Lugduni docuit primum; linguamque pelasgam
Ista nobilibus legit in urbe tribus.


Enfin nous trouvons dans une page écrite par Chatillon, vingt ans plus tard, une allusion transparente à ce moment critique de sa laborieuse carrière.

Un personnage de son dialogue de Fide, voulant faire entendre ce que c’est que la foi naïve, la foi de l’enfance et de la jeunesse, en donne cet exemple :


Je me rappelle qu’il m’est arrivé quelque chose de semblable dans ma première jeunesse (mihi adolescentulo) : je vivais dans la condition la plus pauvre quand je fus appelé dans une famille noble et riche.

Je me souviens comme à cet appel je me sentis changer. J’étais donc délivré : plus de souci, plus de ces inquiétudes qui m’avaient tourmenté jusqu’alors ! Aussi, comme mes parents devaient m’envoyer une petite somme d’argent, je me hâtai de leur écrire de n’en rien faire, qu’en effet je ne manquerais plus d’argent désormais. D’avance je me représentais la demeure, les lieux, les personnes chez qui j’allais habiter, quoique je ne les eusse jamais vus[2].

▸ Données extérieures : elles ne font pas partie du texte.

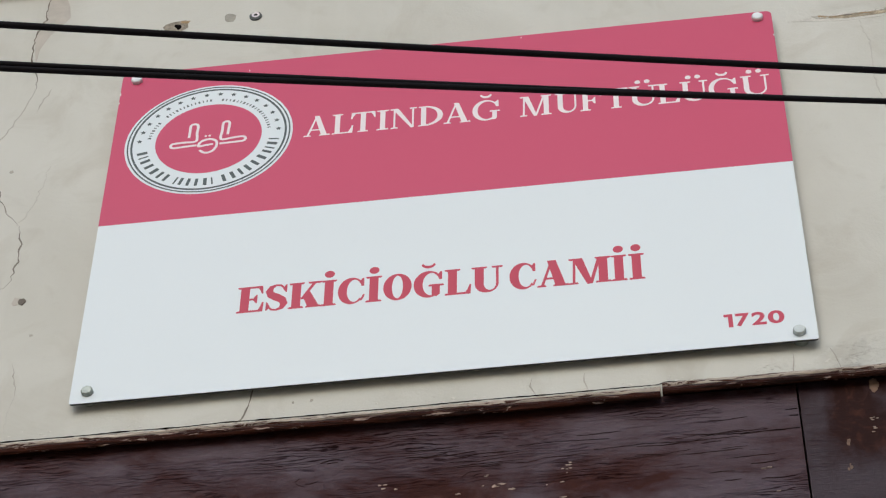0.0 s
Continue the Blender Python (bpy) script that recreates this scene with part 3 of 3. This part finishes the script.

Guidé par ces premières indications, nous avons cherché, sans grand espoir, si nous ne saisirions pas quelque autre trace du séjour de l’étudiant à Lyon. Le collège de la Trinité n’était pas une académie organisée : impossible de recourir

  1. « Gratia tamen Dei concessit ut in summa paupertate animum non abjecerit, quin potius eo alacrius ad bonarum literarum studia erexerit et primum quidem privata prorsus industria. Qua tantum profecit ut ipse adolescens trigæ nobilium adolescentium erudiendæ Lugduni adhiberetur. » ― Rudin, Vitæ professorum, manuscrit à la bibliothèque de Bâle.
  2. De Fide, p. 202; voir aussi 201.